Поначалу Джон думал, что она блефует. Он угрожал ей, умолял ее. Потом плакал. Она тоже плакала. И они почти было помирились. Но все это стало к тому времени привычным стереотипом их поведения, и она поняла, что должна его разрушить. Тем более что Шалтай-Болтай уже упал со стены: она не могла больше даже притворяться, что верит, будто Джон не обманывал ее и что существовало золотое времечко, когда, несмотря на все ссоры, в их отношениях царила бесценная взаимная преданность. Итак, они развелись и стали непримиримыми врагами, а потом, неожиданно и необъяснимо, вдруг — лучшими друзьями. Поженившись, они поселились в Атланте.
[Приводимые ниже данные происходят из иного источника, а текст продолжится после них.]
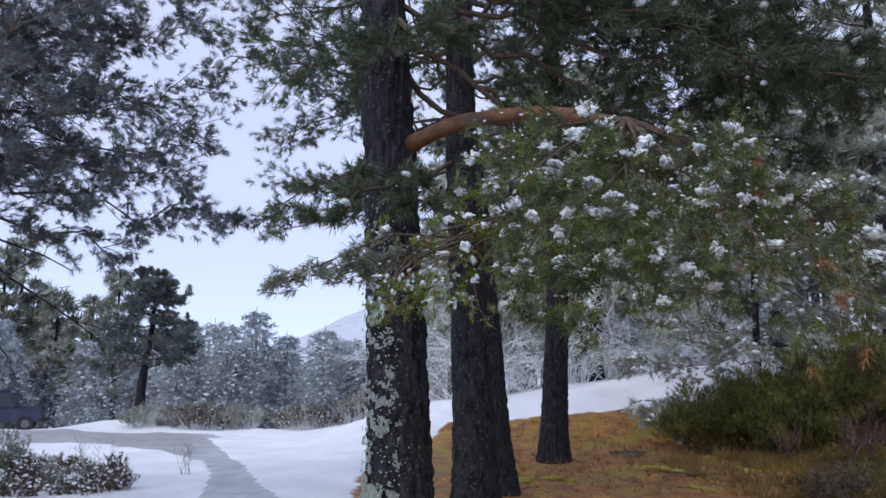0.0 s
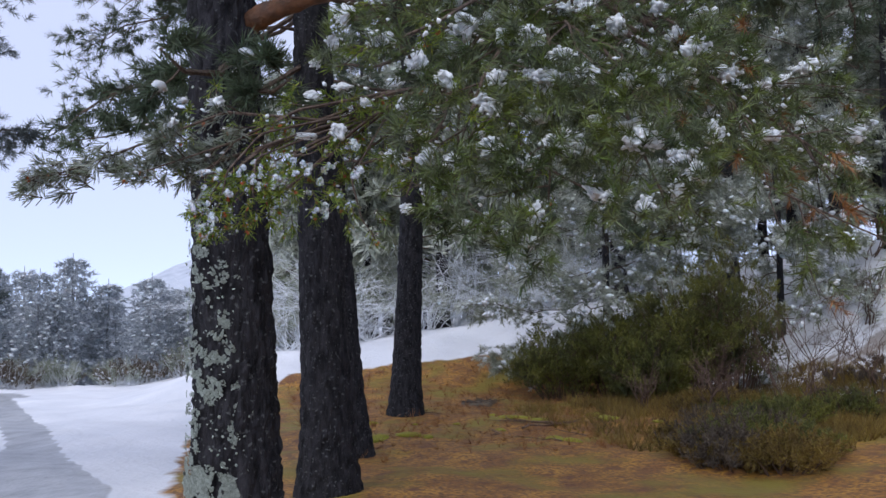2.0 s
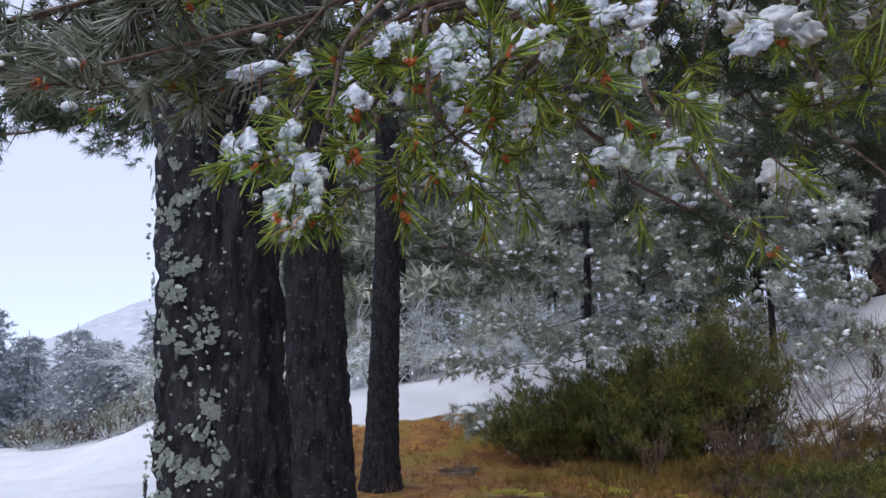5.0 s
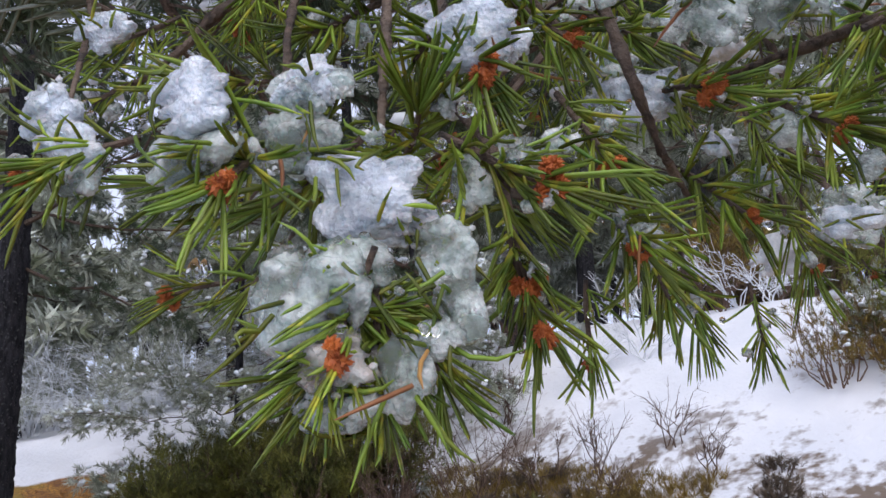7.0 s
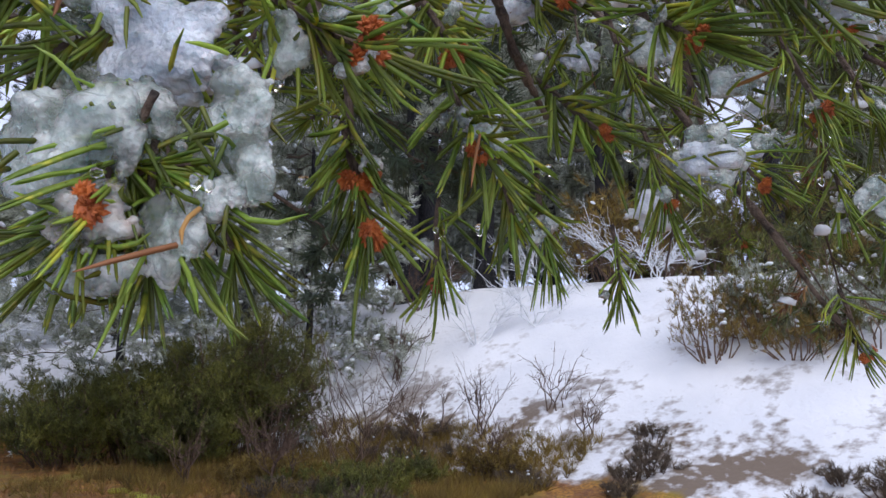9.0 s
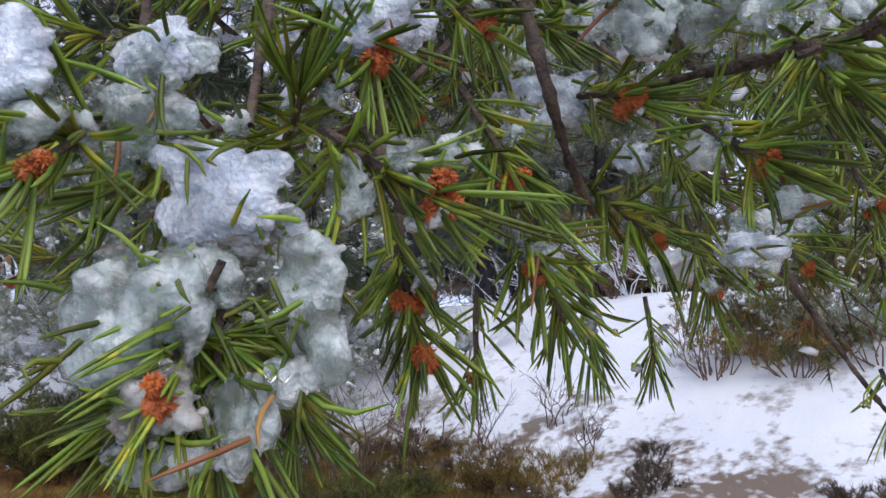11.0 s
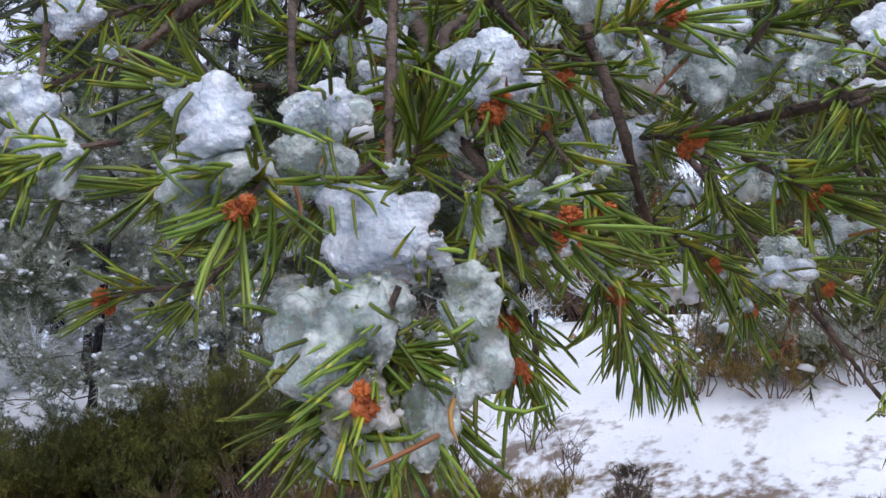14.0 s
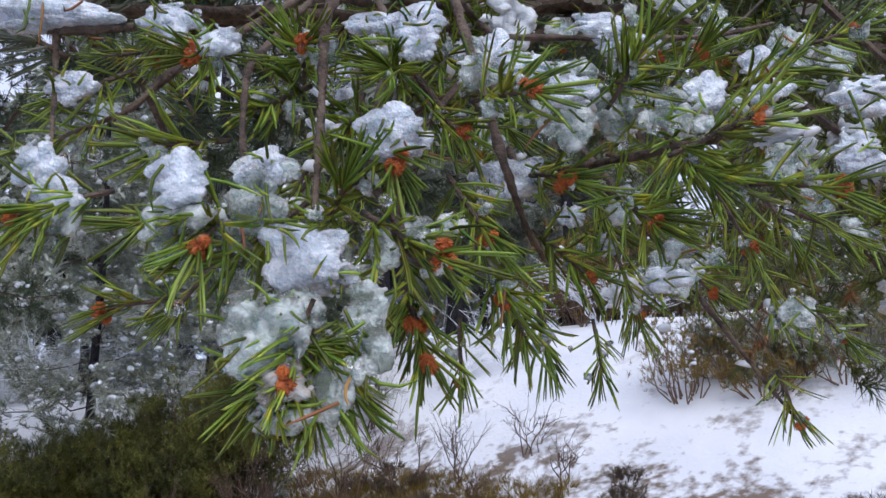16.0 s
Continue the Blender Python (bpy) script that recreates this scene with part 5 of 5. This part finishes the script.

После одной из наиболее бурных размолвок Джон переехал на родину, в Новый Орлеан. Как-то, пытаясь сделать шаг к примирению, он пригласил ее на джазовый фестиваль, потом нашел для нее прелестную мастерскую и дом в самом центре Французского квартала, в районе, где селились художники. Это место ее очаровало. Она жила на втором этаже, а на первом открыла комиссионный магазин, в котором продавались открытки, гравюры и изделия местных ремесленников. Она нашла чудесного управляющего и спокойно могла целыми днями, а при желании и вечерами, работать. Она обожала рисовать и подружилась с владельцем соседней галереи, который успешно продавал ее яркие картины со сценами из жизни Нового Орлеана: деревья, цветы и балюстрады, старики рыболовы, дети. Лица.
Портреты она любила рисовать больше всего, и, надо признать, они отлично ей удавались. В одной из хвалебных рецензий на ее картины утверждалось, что в лицах, изображенных ею, запечатлены целые десятилетия жизни города и весь спектр человеческих чувств. Однако ей хватало здравого смысла в отношении к собственному таланту и любви к искусству, чтобы, несмотря на то что такие картины маслом приносили ей основной доход, постоянно искать новые стилистические возможности и менять подходы к искусству. В этих творческих поисках Джон был ей другом, советчиком и источником вдохновения. Теперь это было частью их общей духовной жизни — любовь к искусству и взаимное уважение на поприще общего призвания.
Она взглянула на часы и нахмурилась. Джону давно уже пора было прийти. Он работал над новым циклом картин. В галерее, открытой их старым другом, недавно перебравшимся в Новый Орлеан из Сан-Франциско, были выставлены первые произведения этого цикла. Сегодня Джон должен был повести ее туда. Цикл назывался «Дамы красного фонаря», и она, хоть поначалу относилась к самой идее с насмешкой, вынуждена была признать, что те несколько картин, которые ей удалось увидеть в мастерской Джона, были великолепны. Они, пожалуй, представляли собой лучшее из того, что Джон создал до сих пор. Если ее хвалили за умение писать лица, то Джона признавали мастером передачи характеров женщин, балансирующих на грани жизни и смерти. Первая картина, которая называлась «Сладкая Скарлетт», ошеломляла необычностью зрительного ряда и заставляла испытывать мучительные эмоции. Его «Скарлетт» была выполнена в завораживающе-красных тонах. Костюм женщины, изображенной на портрете, был изощренно-соблазнительным и причудливо-прекрасным, а в глазах ее при этом таились невыразимая боль, чувство утраты и удивления. Кричащий, роскошный, дивный, печальный и трогательный образ. Сколько же всего было заключено в этой картине! Джону позировала актриса стриптиза из местного клуба, и казалось, что он сумел очень многое понять в ее жизни и показать женскую красоту, надежды юности и обретаемую с годами мудрость разочарования. Ему удалось схватить момент грациозного танца, исполненного обещания, изящество, таящееся в примитивном, казалось бы, акте раздевания. Сегодня и другие «дамы» Джона предстанут перед взорами зрителей, и Энн вынуждена была признать, что с нетерпением ждет встречи с ними на полотнах, выставленных в галерее.